▶ AIM: Retype the opening lines of the listing below, ending with the line that contains "of a camera", and leave out any pictures.

▶ AVAILABLE DATA:
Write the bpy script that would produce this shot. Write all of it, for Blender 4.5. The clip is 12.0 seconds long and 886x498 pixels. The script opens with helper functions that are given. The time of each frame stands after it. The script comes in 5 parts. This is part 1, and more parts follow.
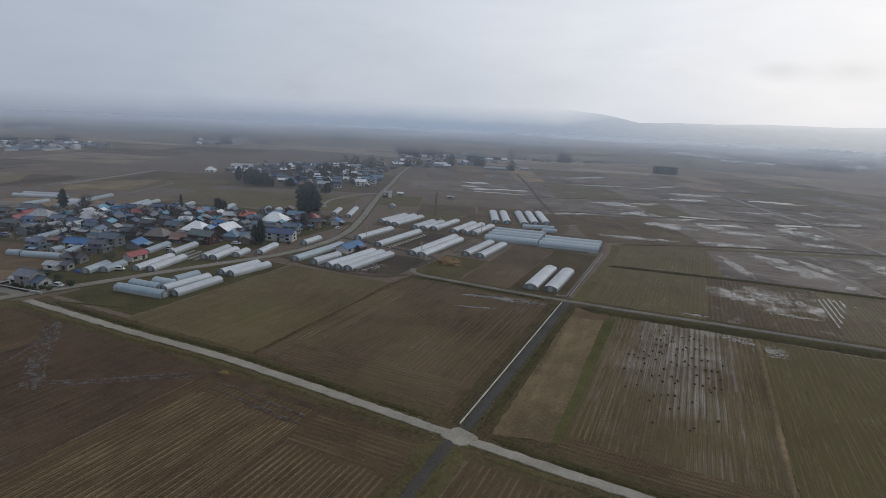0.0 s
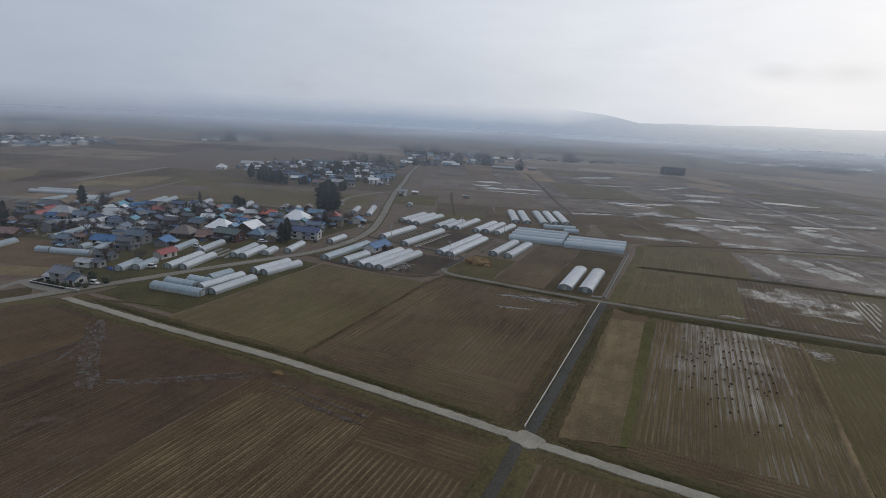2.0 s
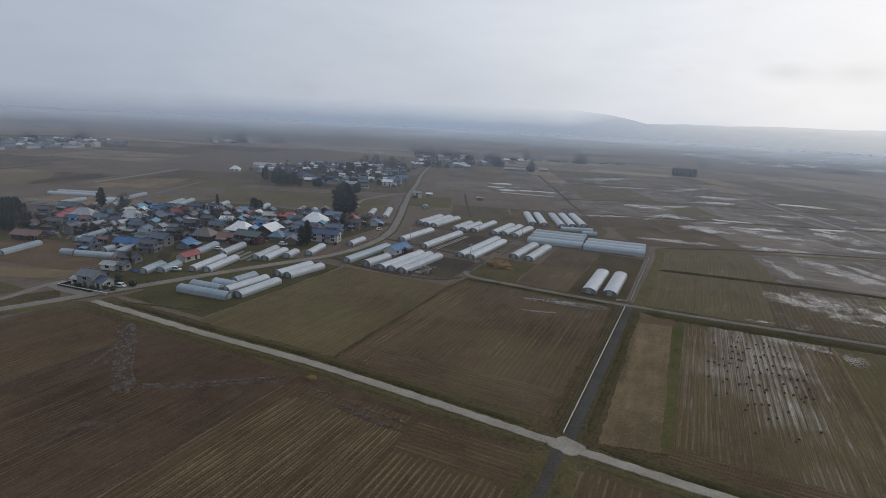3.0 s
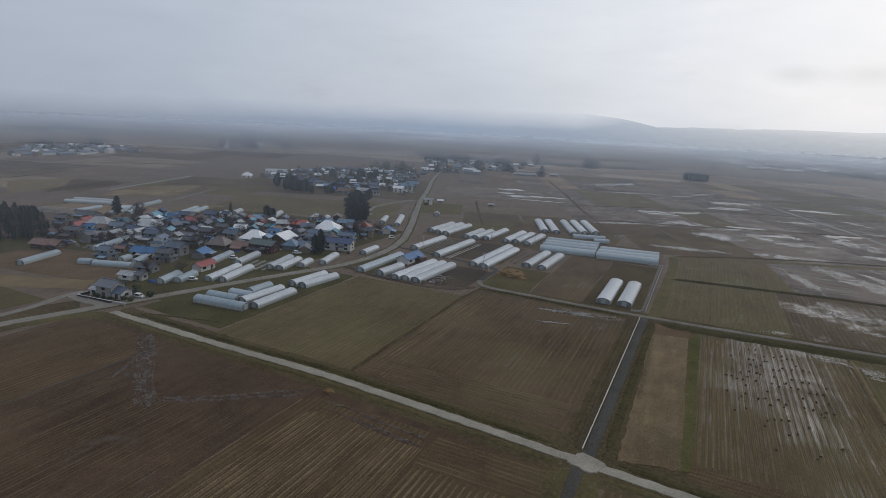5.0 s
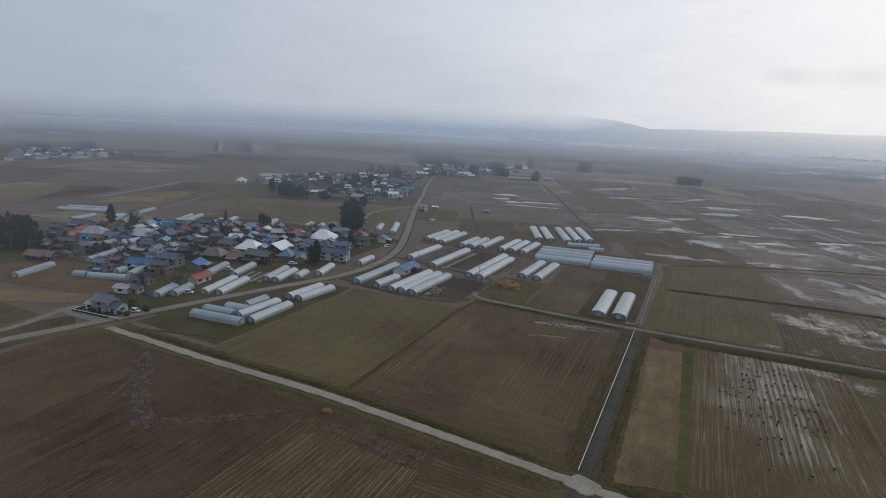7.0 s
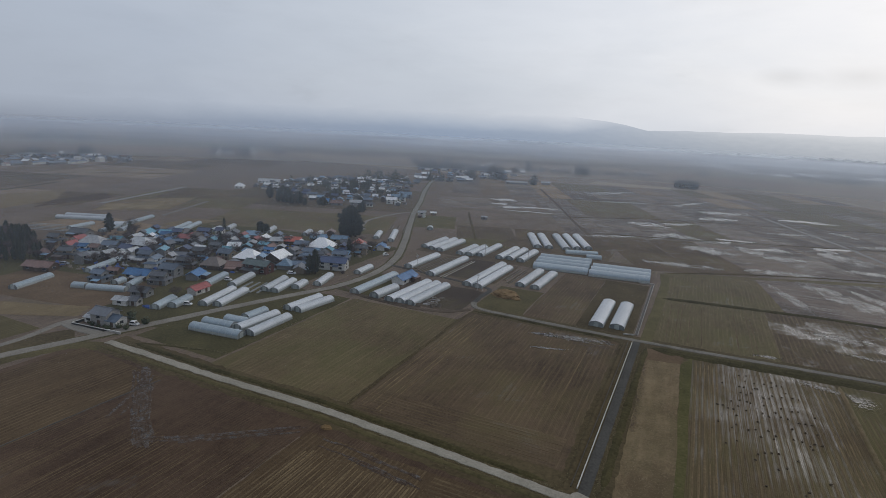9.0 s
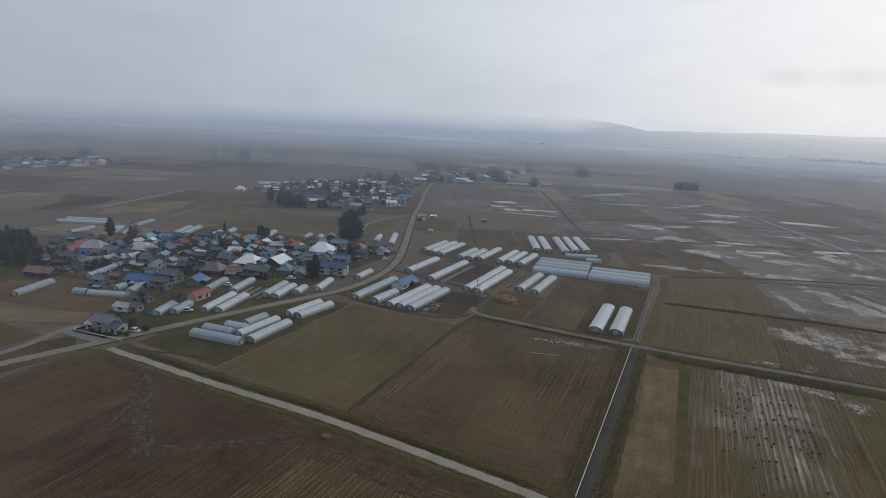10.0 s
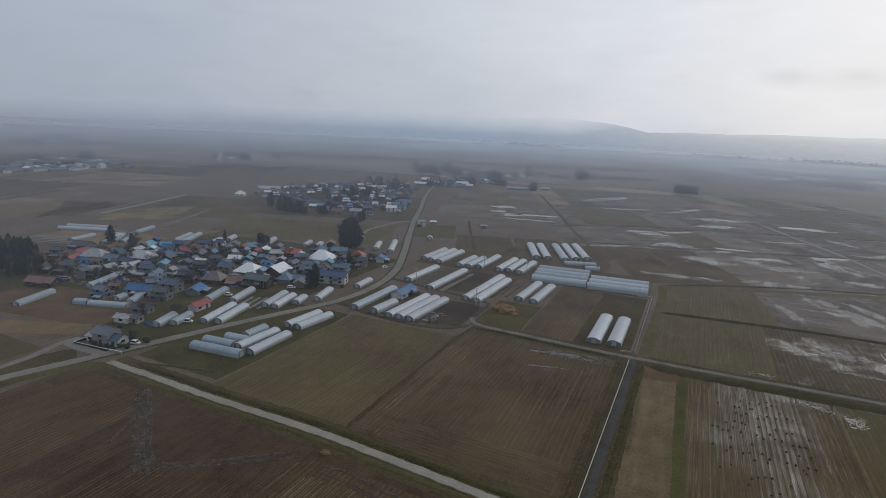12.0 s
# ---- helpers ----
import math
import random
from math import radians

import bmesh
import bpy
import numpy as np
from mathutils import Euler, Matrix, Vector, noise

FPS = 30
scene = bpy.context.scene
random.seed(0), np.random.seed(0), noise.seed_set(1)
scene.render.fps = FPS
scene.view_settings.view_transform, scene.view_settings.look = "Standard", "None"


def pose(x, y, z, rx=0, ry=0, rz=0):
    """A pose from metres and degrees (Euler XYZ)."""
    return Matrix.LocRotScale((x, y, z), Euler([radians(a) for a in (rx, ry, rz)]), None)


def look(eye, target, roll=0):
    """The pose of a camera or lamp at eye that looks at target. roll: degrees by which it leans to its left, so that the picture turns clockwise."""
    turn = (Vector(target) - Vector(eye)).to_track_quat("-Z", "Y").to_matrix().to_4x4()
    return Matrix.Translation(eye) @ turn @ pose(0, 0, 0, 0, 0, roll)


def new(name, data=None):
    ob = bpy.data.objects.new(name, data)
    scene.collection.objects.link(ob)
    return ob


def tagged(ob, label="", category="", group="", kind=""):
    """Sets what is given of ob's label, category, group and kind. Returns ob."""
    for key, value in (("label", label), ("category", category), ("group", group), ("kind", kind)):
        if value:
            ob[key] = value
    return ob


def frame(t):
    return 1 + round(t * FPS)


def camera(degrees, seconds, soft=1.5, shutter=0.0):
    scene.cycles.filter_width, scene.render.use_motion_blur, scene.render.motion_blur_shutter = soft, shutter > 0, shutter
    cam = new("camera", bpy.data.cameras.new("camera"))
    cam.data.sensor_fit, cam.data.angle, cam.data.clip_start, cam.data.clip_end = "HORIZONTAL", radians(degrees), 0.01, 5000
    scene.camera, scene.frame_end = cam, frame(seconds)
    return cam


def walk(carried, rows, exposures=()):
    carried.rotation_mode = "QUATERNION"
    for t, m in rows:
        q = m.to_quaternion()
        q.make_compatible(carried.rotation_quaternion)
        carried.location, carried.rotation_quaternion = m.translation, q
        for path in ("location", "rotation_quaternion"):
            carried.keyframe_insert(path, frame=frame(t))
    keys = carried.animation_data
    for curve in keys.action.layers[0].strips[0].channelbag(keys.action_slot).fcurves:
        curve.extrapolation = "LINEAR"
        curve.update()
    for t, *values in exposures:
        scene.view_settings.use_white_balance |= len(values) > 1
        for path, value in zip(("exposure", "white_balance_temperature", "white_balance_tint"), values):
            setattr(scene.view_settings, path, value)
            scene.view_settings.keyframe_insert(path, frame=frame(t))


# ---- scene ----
cam = camera(77.0, 12.0, soft=0.9)
PATH = [
    (0, (-0.405, 1.44, 64.644), (-0.507, 3.386, 64.195), 2.8),
    (0.5, (-3.758, 1.335, 64.524), (-3.845, 3.282, 64.074), 3.0),
    (1, (-7.344, 1.645, 64.251), (-7.427, 3.592, 63.801), 3.1),
    (1.5, (-11.32, 1.75, 64.208), (-11.406, 3.696, 63.755), 3.2),
    (2, (-15.343, 1.784, 64.025), (-15.435, 3.73, 63.572), 3.3),
    (2.5, (-19.298, 2.11, 64.033), (-19.396, 4.055, 63.579), 3.3),
    (3, (-22.33, 2.03, 64.371), (-22.444, 3.975, 63.92), 3.2),
    (5, (-24.699, 1.975, 67.005), (-24.844, 3.921, 66.564), 3.0),
    (5.5, (-24.915, 1.957, 68.385), (-25.053, 3.903, 67.945), 3.1),
    (6, (-25.095, 1.987, 69.798), (-25.228, 3.934, 69.359), 3.1),
    (6.5, (-25.44, 1.997, 70.995), (-25.567, 3.944, 70.557), 3.1),
    (7, (-25.592, 2.051, 72.046), (-25.717, 3.998, 71.608), 3.1),
    (9, (-26.047, 2.164, 76.054), (-26.165, 4.113, 75.621), 3.0),
    (9.5, (-25.898, 1.992, 77.177), (-26.018, 3.942, 76.745), 3.0),
    (10, (-25.761, 1.954, 78.438), (-25.881, 3.903, 78.006), 2.9),
    (10.5, (-25.858, 1.931, 79.55), (-25.977, 3.88, 79.118), 2.9),
    (11, (-25.595, 1.846, 80.595), (-25.714, 3.796, 80.164), 2.9),
    (11.5, (-25.609, 1.831, 81.993), (-25.728, 3.781, 81.562), 2.9),
    (12, (-25.431, 1.838, 83.012), (-25.552, 3.788, 82.582), 2.9),
]
walk(cam, [(t, look(eye, target, roll)) for t, eye, target, roll in PATH], [(0, 0.04), (5, 0.03), (8, 0.01), (10, 0.0), (11.2, -0.01), (12, -0.07)])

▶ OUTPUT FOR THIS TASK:
Write the bpy script that would produce this shot. Write all of it, for Blender 4.5. The clip is 12.0 seconds long and 886x498 pixels. The script opens with helper functions that are given. The time of each frame stands after it. The script comes in 5 parts. This is part 1, and more parts follow.
0.0 s
2.0 s
3.0 s
5.0 s
7.0 s
9.0 s
10.0 s
12.0 s
# ---- helpers ----
import math
import random
from math import radians

import bmesh
import bpy
import numpy as np
from mathutils import Euler, Matrix, Vector, noise

FPS = 30
scene = bpy.context.scene
random.seed(0), np.random.seed(0), noise.seed_set(1)
scene.render.fps = FPS
scene.view_settings.view_transform, scene.view_settings.look = "Standard", "None"


def pose(x, y, z, rx=0, ry=0, rz=0):
    """A pose from metres and degrees (Euler XYZ)."""
    return Matrix.LocRotScale((x, y, z), Euler([radians(a) for a in (rx, ry, rz)]), None)


def look(eye, target, roll=0):
    """The pose of a camera or lamp at eye that looks at target. roll: degrees by which it leans to its left, so that the picture turns clockwise."""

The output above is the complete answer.